One method of proceeding would be for the prospective tenant to enter into a sublease for the balance of the existing tenant’s lease term, together with a direct lease between the landlord and the prospective tenant for the immediate leasing of additional space in the building for a longer term with renewal options, and the consolidation of the subleased space into the direct lease upon the expiration of the existing tenant’s lease term. This method might be preferred where the existing tenant’s rent exceeds the sublease rent the prospective tenant is willing to pay and/or in those cases where it would be hard to justify releasing the existing tenant from liability by doing a leasehold surrender. In other cases, such as where a high-credit prospective tenant willing to lease a large portion of a building insists upon a direct lease for the immediate delivery of its entire space requirement to qualify for government incentives, accepting a surrender of the existing tenant’s leasehold may be the only viable solution. If the rents that would otherwise have been payable by the existing tenant to the landlord exceed the new rents that will be paid under the direct lease with the prospective tenant, the leasehold surrender agreement may require the existing tenant to make a one-time payment equal to the net present value of the shortfall over what would have been the remaining term of the existing tenant’s lease.
Somewhat related to financial reporting issues are questions about the income tax considerations that may affect the structuring of complex leases. What are the respective tax ramifications on the landlord and the tenant of changing a deal that was initially structured for the delivery of unimproved space with a tenant improvement allowance and a free rent period for construction time, to the delivery of space constructed to the tenant’s specifications with little or no improvement allowance or free rent? Should the tenant be permitted to convert any unused portion of the tenant improvement allowance to additional free rent? Will these answers vary if the landlord is a Real Estate Investment Trust? Will they depend upon variables that change from time to time?
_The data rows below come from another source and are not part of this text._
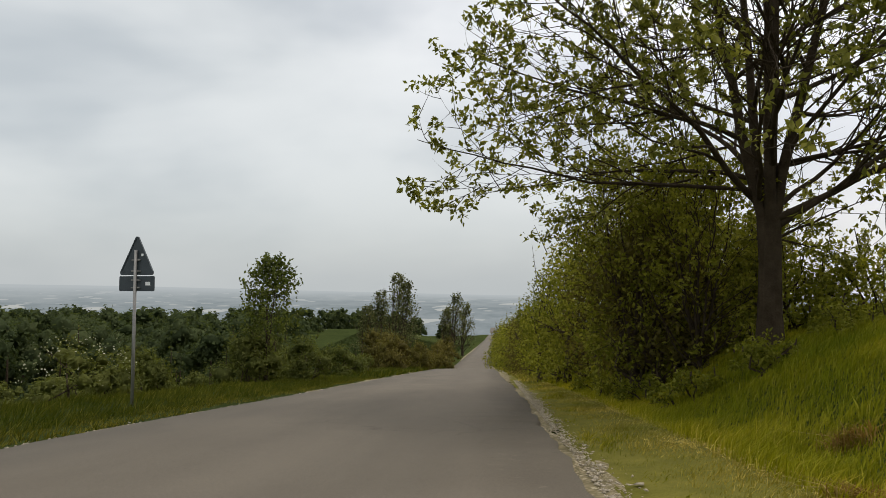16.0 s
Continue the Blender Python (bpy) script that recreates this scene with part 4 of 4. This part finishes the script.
saplings = ((13.2, 36.6, 3.5, 1.9), (12.3, 38.0, 2.8, 1.6), (6.2, 34.2, 2.15, 1.0), (7.7, 45.2, 3.0, 1.5), (12.3, 44.5, 2.4, 1.2), (9.6, 55.0, 2.9, 1.5), (9.2, 59.5, 2.4, 1.4), (10.6, 57.0, 2.6, 1.5), (9.4, 64.0, 2.3, 1.4),
            (10.8, 66.0, 2.5, 1.5), (12.0, 70.5, 2.3, 0.9), (12.7, 77.5, 3.1, 0.9), (11.6, 79.5, 2.8, 1.0), (17.5, 80.0, 3.0, 0.9), (9.9, 52.0, 2.2, 1.2), (14.4, 40.5, 2.4, 1.3), (18.6, 35.4, 2.0, 1.1), (11.2, 52.5, 2.1, 1.3), (12.3, 55.0, 2.2, 1.3), (13.2, 53.0, 1.9, 1.2))
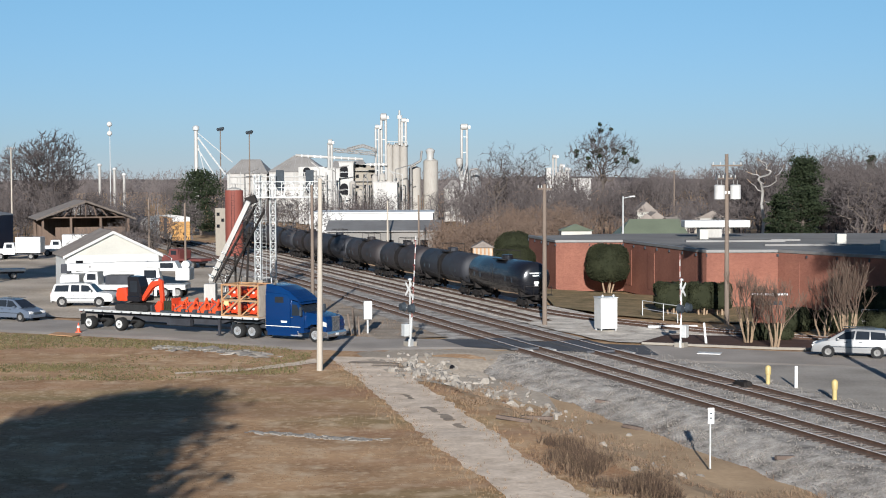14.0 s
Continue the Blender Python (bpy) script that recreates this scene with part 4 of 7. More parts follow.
VAN_LOW = [(0.02, 0.35), (0.0, 0.8), (0.08, 1.1), (3.7, 1.08), (4.35, 0.98), (4.85, 0.78), (4.95, 0.55), (4.9, 0.3), (0.5, 0.26)]
VAN_UP = [(0.06, 1.05), (0.28, 1.66), (0.6, 1.75), (2.3, 1.78), (2.95, 1.68), (4.05, 1.05)]
VAN_GLASS = {"side": [[(0.38, 1.14), (0.5, 1.58), (1.35, 1.64), (1.35, 1.14)], [(1.43, 1.14), (1.43, 1.64), (2.2, 1.66), (2.3, 1.14)], [(2.4, 1.14), (2.3, 1.66), (2.85, 1.6), (3.5, 1.18), (3.5, 1.14)]],
             "wind": (4.0, 1.09, 3.0, 1.66), "rear": (0.08, 1.15, 0.27, 1.62), "mirror": (3.35, 1.16)}
SUV_LOW = [(0.02, 0.5), (0.0, 0.95), (0.06, 1.18), (4.0, 1.18), (5.0, 1.12), (5.25, 0.95), (5.3, 0.6), (5.2, 0.42), (0.4, 0.42)]
SUV_UP = [(0.05, 1.14), (0.22, 1.8), (0.45, 1.9), (3.0, 1.92), (3.3, 1.84), (3.95, 1.14)]
SUV_GLASS = {"side": [[(0.3, 1.24), (0.4, 1.74), (1.5, 1.78), (1.5, 1.24)], [(1.7, 1.24), (1.7, 1.78), (2.4, 1.78), (2.45, 1.24)], [(2.6, 1.24), (2.55, 1.78), (3.15, 1.74), (3.6, 1.3), (3.6, 1.24)]],
             "wind": (3.92, 1.2, 3.32, 1.82), "rear": (0.06, 1.24, 0.2, 1.76), "mirror": (3.45, 1.3)}

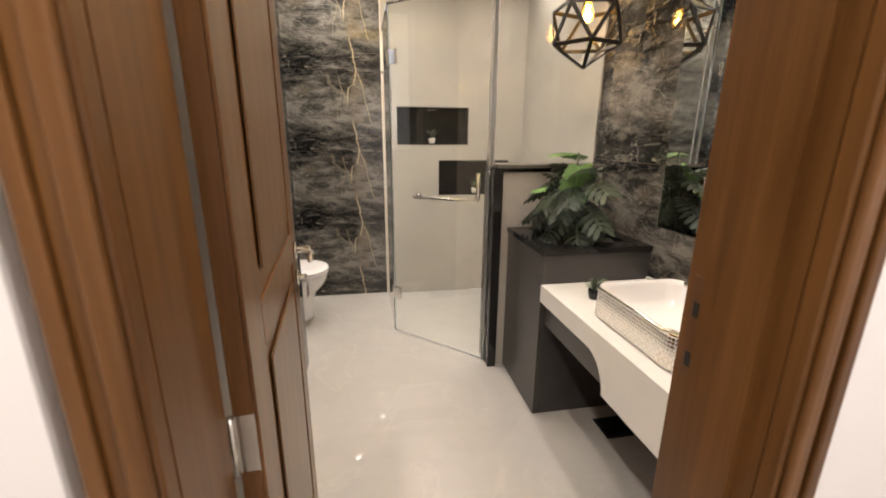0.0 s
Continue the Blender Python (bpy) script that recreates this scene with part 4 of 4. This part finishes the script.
def succulent(px, py, pz, pot, size, tall, label, count=18, spread=48):
    s = thing("succulent_pot", pose(px, py, pz), label, "potted plant", "small succulents")
    part("pot", lathe([(size * 0.36, 0), (size * 0.44, 0.01), (size * 0.5, size * 0.55), (size * 0.5, size * 0.8), (size * 0.44, size * 0.8), (size * 0.42, size * 0.72), (0.0, size * 0.72)], 20, True, False), pot, s, "", True)
    rnd = random.Random(int(px * 1000))
    blade = bmesh.new()
    L = tall
    rows = [[blade.verts.new((k * w, 0.004 * abs(k) - 0.02 * (t ** 2) * 0, t * L)) for k in (-1, 0, 1)] for t, w in ((0, size * 0.09), (0.35, size * 0.12), (0.75, size * 0.07), (1, 0.0006))]
    for v in blade.verts:
        v.co.y += 0.35 * (v.co.z ** 2) / L
    for a, b in zip(rows, rows[1:]):
        for k in (0, 1):
            blade.faces.new((a[k], a[k + 1], b[k + 1], b[k]))
    bmesh.ops.solidify(blade, geom=blade.faces[:], thickness=0.0025)
    proto = part("leaf", blade, LEAF_DARK, s, "", True)
    for i in range(count):
        ob = proto if i == 0 else proto.copy()
        if i:
            scene.collection.objects.link(ob)
        ringn = i // 6
        k = rnd.uniform(0.75, 1.05)
        ob.matrix_local = Matrix.Translation((0, 0, size * 0.70)) @ Matrix.Rotation(radians(60 * i + 22 * ringn + rnd.uniform(-8, 8)), 4, "Z") @ Matrix.Rotation(radians(-(spread - 19 * ringn) + rnd.uniform(-6, 6)), 4, "X") @ Matrix.Diagonal((k, k, k, 1))
    return s


succulent(1.655, 1.990, 0.7105, POT_BLACK, 0.052, 0.066, "small green succulent in a glossy black pot on the counter", 18, 40)
succulent(1.650, 1.190, 0.7105, POT_BLACK, 0.062, 0.068, "spiky green succulent in a glossy black pot on the counter", 20, 42)
for cx, cz in ((1.268, 1.326), (1.655, 0.898)):
    succulent(cx, BACK + 0.035, cz + 0.0005, POT_WHITE, 0.056, 0.082, "tiny succulent in a white pot inside the wall niche", 12, 20)
for n0, n1, nz0, nz1 in NICHES:
    spot = thing("niche_light", pose((n0 + n1) / 2 + 0.005, BACK + 0.075, nz1 - 0.011), "slim steel unlit light bar under the niche top", "niche light", "niche lights")
    part("bar", box(-0.04, -0.009, -0.007, 0.04, 0.009, 0.0, 0.003), STEEL, spot)
    part("lens", box(-0.036, -0.006, -0.0085, 0.036, 0.006, -0.0072), POT_WHITE, spot)

# ---- mirror ----
mirror = thing("wall_mirror", pose(RIGHT, 1.62, 1.5), "large frameless wall mirror above the vanity", "mirror")
part("mirror_glass", box(-0.006, -0.565, -0.522, -0.0005, 0.555, 0.555, 0.0008, 1), MIRROR, mirror)

# ---- toilet ----
def toilet():
    wc = thing("wall_hung_toilet", pose(LEFT, 3.492, 0), "white ceramic wall-hung toilet with a closed seat lid", "toilet")

    def egg(x_back, x_tip, half, z, n=40, square=0.35):
        pts = []
        cx = x_back + (x_tip - x_back) * 0.52
        for i in range(n):
            a = 2 * math.pi * i / n
            c, s = math.cos(a), math.sin(a)
            rx = x_tip - cx if c > 0 else cx - x_back
            p = 1.0 if c > 0 else 1 - square
            pts.append(Vector((cx + rx * math.copysign(abs(c) ** p, c), half * math.copysign(abs(s) ** (0.92 if c > 0 else max(0.3, 1 - square * 1.5)), s), z)))
        return pts

    body = loft([egg(0.001, 0.412, 0.128, 0.050, square=0.6), egg(0.001, 0.424, 0.138, 0.060, square=0.6), egg(0.001, 0.434, 0.146, 0.20, square=0.6), egg(0.001, 0.458, 0.154, 0.262, square=0.6), egg(0.001, 0.512, 0.176, 0.315, square=0.7), egg(0.001, 0.538, 0.186, 0.36, square=0.75), egg(0.001, 0.545, 0.188, 0.402, square=0.8), egg(0.004, 0.541, 0.184, 0.409, square=0.8)])
    part("bowl", body, CERAMIC, wc, "", True)
    part("seat", loft([egg(0.085, 0.548, 0.195, 0.4095, square=0.1), egg(0.080, 0.553, 0.200, 0.414, square=0.1), egg(0.080, 0.553, 0.200, 0.425, square=0.1), egg(0.085, 0.548, 0.196, 0.428, square=0.1)]), SEAT, wc, "", True)
    part("lid", loft([egg(0.080, 0.548, 0.196, 0.4285, square=0.1), egg(0.076, 0.555, 0.202, 0.433, square=0.1), egg(0.076, 0.554, 0.202, 0.446, square=0.1), egg(0.086, 0.542, 0.192, 0.4525, square=0.1), egg(0.16, 0.48, 0.13, 0.4555, square=0.1)]), SEAT, wc, "", True)
    part("hinge_block", box(0.004, -0.165, 0.4095, 0.118, 0.165, 0.446, 0.008, 3), SEAT, wc, "flat white hinge block behind the lid")


toilet()
plate = thing("flush_plate", pose(LEFT, 3.43, 1.066), "mirror-polished flush plate with a round chrome-edged button", "flush plate")
part("plate", box(0.0005, -0.098, -0.082, 0.012, 0.098, 0.082, 0.004), MIRROR_STEEL, plate)
crescent = tube(arc((0.0135, -0.02, 0), (0, 0.040, 0), (0, 0, 0.040), 120, 245, 14), [0.0008 + 0.0042 * math.sin(math.pi * i / 14) for i in range(15)], 8)
part("button_edge", crescent, CHROME, plate, "chrome crescent at the button's edge", True)
btn = lathe([(0.037, 0.0), (0.037, 0.004), (0.0, 0.0055)], 32, False, False)
bmesh.ops.transform(btn, matrix=pose(0.012, -0.015, 0, 0, 90, 0), verts=btn.verts)
part("button", btn, MIRROR_STEEL, plate, "", True)
valve = thing("angle_valve", pose(LEFT, 3.25, 0.72), "chrome angle valve on the marble wall", "valve")
part("flange", tube([(0.0005, 0, 0), (0.008, 0, 0)], 0.03, 24), CHROME, valve, "", True)
part("body", tube([(0.008, 0, 0), (0.055, 0, 0)], 0.014, 16), CHROME, valve, "", True)
part("knob", tube([(0.04, 0, 0), (0.075, 0, 0)], 0.022, 16), CHROME, valve, "", True)

# ---- pilaster and tall cabinet ----
pil = thing("pilaster", pose(PART, 2.79, 0), "polished black granite pilaster at the alcove corner", "pilaster", kind="structure")
part("face_slab", box(-0.018, -0.108, 0, 0.006, 0.10, CEIL, 0.003), GRANITE, pil)
part("return_slab", box(-0.45, 0.086, 0, -0.019, 0.10, CEIL), GRANITE, pil)
cab = thing("tall_cabinet", pose(PART, SOUTH, 0), "tall built-in cabinet with flush beige stone-look doors", "cabinet")
part("filler", box(-0.019, 1.590, 0, 0.0, 1.6315, CEIL), PANEL_MAT, cab)
for y0, y1, hy in ((0.62, 1.588, 1.12), (0.004, 0.62, 0.04)):
    d = part("door", box(-0.019, y0 + 0.0006, 0.06, 0.0, y1 - 0.0006, 2.4425, 0.001, 1), PANEL_MAT, cab)
    part("upper_panel", box(-0.019, y0 + 0.0015, 2.444, 0.0, y1 - 0.0015, CEIL - 0.004, 0.001, 1), PANEL_MAT, cab)
    part("handle", tube([(0.0, hy, 0.93), (0.028, hy, 0.932), (0.03, hy, 0.945), (0.03, hy, 1.205), (0.028, hy, 1.218), (0.0, hy, 1.22)], 0.0055, 10), STEEL, d, "slim steel bar handle", True)
part("plinth", box(-0.03, 0.004, 0.0, -0.006, 1.588, 0.058), GRANITE, cab)


# ---- doorway ----
def doorway():
    dx0, dx1, dz = 0.515, 1.25, 2.08
    fr = thing("door_frame", pose(dx0, HALL, 0), "stained wooden door frame with moulded casing", "door frame", kind="structure")
    inv = fr.matrix_world.inverted()

    def put(name, bm, material, label=""):
        bmesh.ops.transform(bm, matrix=inv, verts=bm.verts)
        return part(name, bm, material, fr, label)

    put("jamb", box(dx0 - 0.02, HALL, 0, dx0, SOUTH - 0.045, dz + 0.02), WOOD)
    put("jamb", box(dx1, HALL, 0, dx1 + 0.015, SOUTH, dz + 0.02), WOOD)
    put("head", box(dx0, HALL, dz, dx1, SOUTH, dz + 0.02), WOOD)
    put("stop", box(dx1 - 0.012, HALL + 0.03, 0, dx1 - 0.0002, SOUTH - 0.045, dz), WOOD)
    for s, e in ((dx0, -1), (dx1, 1)):
        put("casing", box(min(s, s + e * 0.062), HALL - 0.028, 0, max(s, s + e * 0.062), HALL - 0.0005, dz + 0.085, 0.004), WOOD)
        put("casing_bead", box(min(s + e * 0.004, s + e * 0.026), HALL - 0.040, 0, max(s + e * 0.004, s + e * 0.026), HALL - 0.0285, dz + 0.03, 0.005, 3), WOOD)
        put("casing_bead", box(min(s + e * 0.044, s + e * 0.062), HALL - 0.036, 0, max(s + e * 0.044, s + e * 0.062), HALL - 0.0285, dz + 0.085, 0.003), WOOD)
    put("casing", box(dx0 + 0.0005, HALL - 0.028, dz, dx1 - 0.0005, HALL - 0.0005, dz + 0.085, 0.004), WOOD)
    put("strike_plate", box(dx1 - 0.0015, SOUTH - 0.042, 0.98, dx1 + 0.0002, SOUTH - 0.014, 1.16), STRIKE)
    for z in (1.0, 1.09):
        put("latch_hole", box(dx1 - 0.0022, SOUTH - 0.034, z, dx1 - 0.001, SOUTH - 0.022, z + 0.026), BLACK_PLASTIC)

    w, h, t = 0.74, 2.07, 0.035
    m = Matrix.Translation((0.512, SOUTH - 0.012, 0.008)) @ Matrix.Rotation(radians(94.5), 4, "Z")
    leaf = thing("door_1", m, "open stained wooden panel door with a chrome lever handle", "door", kind="structure")
    part("core", box(0.0, -t + 0.006, 0, w, -0.006, h), WOOD, leaf)
    # stiles, rails and raised panels on both faces
    for y0, y1 in ((-t, -t + 0.0061), (-0.0061, 0.0)):
        part("stile", box(0, y0, 0, 0.115, y1, h, 0.0015, 1), WOOD, leaf)
        part("stile", box(w - 0.115, y0, 0, w, y1, h, 0.0015, 1), WOOD, leaf)
        for z0, z1 in ((0, 0.2), (1.02, 1.10), (h - 0.12, h)):
            part("rail", box(0.1155, y0, z0, w - 0.1155, y1, z1, 0.0015, 1), WOOD, leaf)
        for z0, z1 in ((0.2, 1.02), (1.10, h - 0.12)):
            out = -1 if y0 < -0.02 else 1
            mid = (y0 + y1) / 2
            part("panel", box(0.16, min(mid, mid + out * 0.004), z0 + 0.045, w - 0.16, max(mid, mid + out * 0.004), z1 - 0.045, 0.003), WOOD, leaf)
    for side in (-1, 1):
        yb = 0.0 if side > 0 else -t
        hz, hx = 1.04, w - 0.06
        hd = part("lever_handle", tube([(hx, yb, hz), (hx, yb + side * 0.045, hz), (hx - 0.012, yb + side * 0.052, hz), (hx - 0.12, yb + side * 0.052, hz)], [0.011, 0.011, 0.0095, 0.0075], 14), CHROME, leaf, "chrome lever handle", True)
        part("rose", tube([(hx, yb, hz), (hx, yb + side * 0.009, hz)], 0.026, 24), CHROME, hd, "", True)
        part("key_rose", tube([(hx, yb, hz - 0.085), (hx, yb + side * 0.009, hz - 0.085)], 0.024, 24), CHROME, hd, "", True)
    part("thumb_turn", tube([(w - 0.06, -t - 0.009, 0.955), (w - 0.06, -t - 0.03, 0.955)], 0.009, 12), CHROME, leaf, "", True)
    part("latch_face", box(w - 0.0005, -t + 0.006, 0.93, w + 0.0012, -0.006, 1.11), STEEL, leaf)
    for hz in (0.22, 0.92, 1.75):
        hg = part("hinge", tube([(-0.004, 0.004, hz - 0.05), (-0.004, 0.004, hz + 0.05)], 0.007, 12), STEEL, leaf, "steel butt hinge", True)
        part("hinge_plate", box(-0.0014, -0.030, hz - 0.05, 0.0003, -0.001, hz + 0.05), STEEL, hg)
    key = thing("door_keys", m @ pose(w - 0.06, -t - 0.03, 0.94), "small bunch of steel keys hanging in the lock", "keys")
    part("key", box(-0.011, -0.003, -0.045, 0.011, -0.001, -0.012, 0.001, 1), STEEL, key)
    part("key", box(-0.010, 0.001, -0.052, 0.009, 0.003, -0.016, 0.001, 1), STEEL, key)
    part("ring", tube(arc((0, 0, -0.004), (0.011, 0, 0), (0, 0, 0.011), 0, 360, 20), 0.0012, 6), STEEL, key, "", True)


doorway()

# ---- small floor things ----
fd = thing("floor_trap", pose(1.86, 2.03, 0.001), "square black drain grate on the floor under the vanity", "drain")
part("frame", holed_flat(0.07, 0.055, 0.005), BLACK_METAL, fd)
for k in range(5):
    part("bar", box(-0.053, -0.045 + k * 0.02, 0.001, 0.053, -0.035 + k * 0.02, 0.004), BLACK_METAL, fd)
In structuring a complex commercial real estate lease, decisions are often made and revised within tight time frames. Careful thought must be given to avoid unintended consequences. Take, for example, the conversion of a mature office building with multiple tenants to the condominium form of ownership to obtain a real estate tax exemption or abatement for a new tenant that is qualified under a government incentive program or as a 501(c)(3) entity. What do the other leases in the building say about the obligations of the tenants to pay real estate tax and operating expense escalations? Do the leases contain provisions addressing the right of the landlord to convert to the condominium form of ownership? Does the landlord need to enter into an agreement with the taxing authority that the building will continue to be assessed and taxed as if it were a single tax lot, and not taxed differently for each condominium unit based on variances in their assessed valuations due to differences in rents received by the landlord for different condominium units? The risk of unintended consequences reinforces the need for landlords and tenants embarking on complex leases to have in place a team of experts who are ready to respond with comprehensive advice on short notice.